Task to carry out = Reproduce the listing below word for word, with no pictures.

==== Supplied information ====

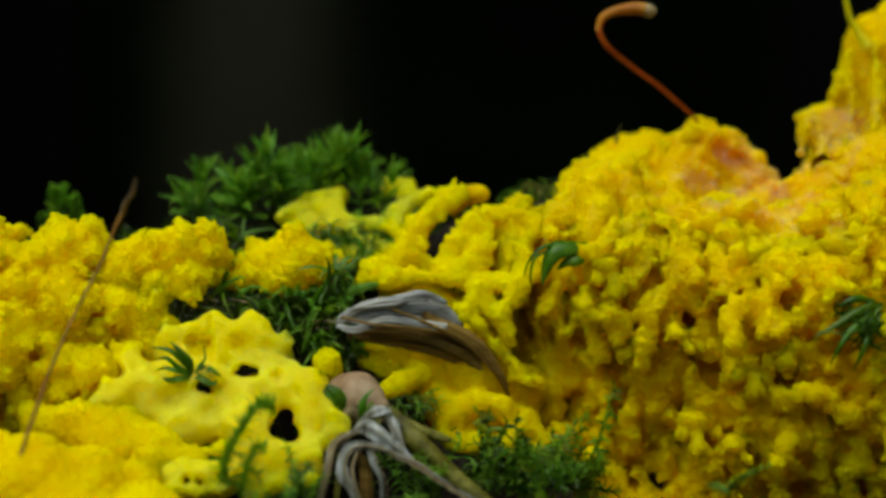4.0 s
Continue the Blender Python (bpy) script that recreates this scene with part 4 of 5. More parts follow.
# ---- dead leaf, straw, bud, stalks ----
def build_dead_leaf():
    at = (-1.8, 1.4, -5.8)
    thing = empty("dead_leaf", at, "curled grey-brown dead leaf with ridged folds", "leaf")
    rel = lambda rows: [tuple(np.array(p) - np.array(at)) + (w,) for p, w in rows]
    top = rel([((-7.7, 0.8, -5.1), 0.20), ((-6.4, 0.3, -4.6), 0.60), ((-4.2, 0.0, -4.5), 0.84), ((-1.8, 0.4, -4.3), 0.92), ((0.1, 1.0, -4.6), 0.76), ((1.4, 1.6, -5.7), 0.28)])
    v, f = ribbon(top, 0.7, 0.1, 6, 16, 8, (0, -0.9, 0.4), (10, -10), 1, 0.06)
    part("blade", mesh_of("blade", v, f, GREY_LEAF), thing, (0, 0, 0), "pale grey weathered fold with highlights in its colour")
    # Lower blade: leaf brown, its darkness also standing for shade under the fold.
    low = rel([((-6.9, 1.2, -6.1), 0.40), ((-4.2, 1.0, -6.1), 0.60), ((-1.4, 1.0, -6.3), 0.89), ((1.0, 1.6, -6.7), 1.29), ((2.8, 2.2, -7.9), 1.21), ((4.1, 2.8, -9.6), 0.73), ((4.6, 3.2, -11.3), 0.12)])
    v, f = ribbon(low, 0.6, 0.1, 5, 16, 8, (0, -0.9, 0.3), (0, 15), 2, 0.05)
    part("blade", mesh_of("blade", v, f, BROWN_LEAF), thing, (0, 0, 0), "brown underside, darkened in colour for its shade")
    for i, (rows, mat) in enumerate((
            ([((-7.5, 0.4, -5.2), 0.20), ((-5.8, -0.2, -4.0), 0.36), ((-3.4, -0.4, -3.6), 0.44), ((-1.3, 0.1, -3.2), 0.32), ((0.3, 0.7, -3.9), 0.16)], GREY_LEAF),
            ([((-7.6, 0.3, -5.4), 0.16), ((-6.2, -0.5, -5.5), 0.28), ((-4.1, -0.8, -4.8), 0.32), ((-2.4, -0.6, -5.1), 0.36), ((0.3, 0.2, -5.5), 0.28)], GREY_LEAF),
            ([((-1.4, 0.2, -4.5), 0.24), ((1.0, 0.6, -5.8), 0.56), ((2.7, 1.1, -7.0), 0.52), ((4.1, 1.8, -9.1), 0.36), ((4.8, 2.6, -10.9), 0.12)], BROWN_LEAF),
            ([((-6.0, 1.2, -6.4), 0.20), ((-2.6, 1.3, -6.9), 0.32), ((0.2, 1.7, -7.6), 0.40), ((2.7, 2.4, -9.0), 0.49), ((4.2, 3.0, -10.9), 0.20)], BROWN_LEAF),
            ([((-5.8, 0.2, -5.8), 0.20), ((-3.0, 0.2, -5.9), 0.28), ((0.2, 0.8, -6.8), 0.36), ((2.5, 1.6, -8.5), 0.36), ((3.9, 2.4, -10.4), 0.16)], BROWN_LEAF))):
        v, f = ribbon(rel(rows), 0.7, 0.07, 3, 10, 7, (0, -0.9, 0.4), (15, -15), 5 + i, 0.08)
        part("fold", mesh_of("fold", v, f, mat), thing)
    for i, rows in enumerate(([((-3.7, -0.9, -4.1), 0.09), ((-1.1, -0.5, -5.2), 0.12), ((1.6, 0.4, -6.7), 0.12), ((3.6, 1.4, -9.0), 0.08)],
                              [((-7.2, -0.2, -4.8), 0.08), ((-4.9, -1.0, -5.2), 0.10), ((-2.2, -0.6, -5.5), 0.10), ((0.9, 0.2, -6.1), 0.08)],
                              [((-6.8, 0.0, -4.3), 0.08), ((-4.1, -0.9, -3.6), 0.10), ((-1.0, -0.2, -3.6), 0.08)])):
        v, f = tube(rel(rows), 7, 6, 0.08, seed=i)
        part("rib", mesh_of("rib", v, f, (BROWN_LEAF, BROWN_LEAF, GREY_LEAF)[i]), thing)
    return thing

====

Right answer =
4.0 s
Continue the Blender Python (bpy) script that recreates this scene with part 4 of 5. More parts follow.
# ---- dead leaf, straw, bud, stalks ----
def build_dead_leaf():
    at = (-1.8, 1.4, -5.8)
    thing = empty("dead_leaf", at, "curled grey-brown dead leaf with ridged folds", "leaf")
    rel = lambda rows: [tuple(np.array(p) - np.array(at)) + (w,) for p, w in rows]
    top = rel([((-7.7, 0.8, -5.1), 0.20), ((-6.4, 0.3, -4.6), 0.60), ((-4.2, 0.0, -4.5), 0.84), ((-1.8, 0.4, -4.3), 0.92), ((0.1, 1.0, -4.6), 0.76), ((1.4, 1.6, -5.7), 0.28)])
    v, f = ribbon(top, 0.7, 0.1, 6, 16, 8, (0, -0.9, 0.4), (10, -10), 1, 0.06)
    part("blade", mesh_of("blade", v, f, GREY_LEAF), thing, (0, 0, 0), "pale grey weathered fold with highlights in its colour")
    # Lower blade: leaf brown, its darkness also standing for shade under the fold.
    low = rel([((-6.9, 1.2, -6.1), 0.40), ((-4.2, 1.0, -6.1), 0.60), ((-1.4, 1.0, -6.3), 0.89), ((1.0, 1.6, -6.7), 1.29), ((2.8, 2.2, -7.9), 1.21), ((4.1, 2.8, -9.6), 0.73), ((4.6, 3.2, -11.3), 0.12)])
    v, f = ribbon(low, 0.6, 0.1, 5, 16, 8, (0, -0.9, 0.3), (0, 15), 2, 0.05)
    part("blade", mesh_of("blade", v, f, BROWN_LEAF), thing, (0, 0, 0), "brown underside, darkened in colour for its shade")
    for i, (rows, mat) in enumerate((
            ([((-7.5, 0.4, -5.2), 0.20), ((-5.8, -0.2, -4.0), 0.36), ((-3.4, -0.4, -3.6), 0.44), ((-1.3, 0.1, -3.2), 0.32), ((0.3, 0.7, -3.9), 0.16)], GREY_LEAF),
            ([((-7.6, 0.3, -5.4), 0.16), ((-6.2, -0.5, -5.5), 0.28), ((-4.1, -0.8, -4.8), 0.32), ((-2.4, -0.6, -5.1), 0.36), ((0.3, 0.2, -5.5), 0.28)], GREY_LEAF),
            ([((-1.4, 0.2, -4.5), 0.24), ((1.0, 0.6, -5.8), 0.56), ((2.7, 1.1, -7.0), 0.52), ((4.1, 1.8, -9.1), 0.36), ((4.8, 2.6, -10.9), 0.12)], BROWN_LEAF),
            ([((-6.0, 1.2, -6.4), 0.20), ((-2.6, 1.3, -6.9), 0.32), ((0.2, 1.7, -7.6), 0.40), ((2.7, 2.4, -9.0), 0.49), ((4.2, 3.0, -10.9), 0.20)], BROWN_LEAF),
            ([((-5.8, 0.2, -5.8), 0.20), ((-3.0, 0.2, -5.9), 0.28), ((0.2, 0.8, -6.8), 0.36), ((2.5, 1.6, -8.5), 0.36), ((3.9, 2.4, -10.4), 0.16)], BROWN_LEAF))):
        v, f = ribbon(rel(rows), 0.7, 0.07, 3, 10, 7, (0, -0.9, 0.4), (15, -15), 5 + i, 0.08)
        part("fold", mesh_of("fold", v, f, mat), thing)
    for i, rows in enumerate(([((-3.7, -0.9, -4.1), 0.09), ((-1.1, -0.5, -5.2), 0.12), ((1.6, 0.4, -6.7), 0.12), ((3.6, 1.4, -9.0), 0.08)],
                              [((-7.2, -0.2, -4.8), 0.08), ((-4.9, -1.0, -5.2), 0.10), ((-2.2, -0.6, -5.5), 0.10), ((0.9, 0.2, -6.1), 0.08)],
                              [((-6.8, 0.0, -4.3), 0.08), ((-4.1, -0.9, -3.6), 0.10), ((-1.0, -0.2, -3.6), 0.08)])):
        v, f = tube(rel(rows), 7, 6, 0.08, seed=i)
        part("rib", mesh_of("rib", v, f, (BROWN_LEAF, BROWN_LEAF, GREY_LEAF)[i]), thing)
    return thing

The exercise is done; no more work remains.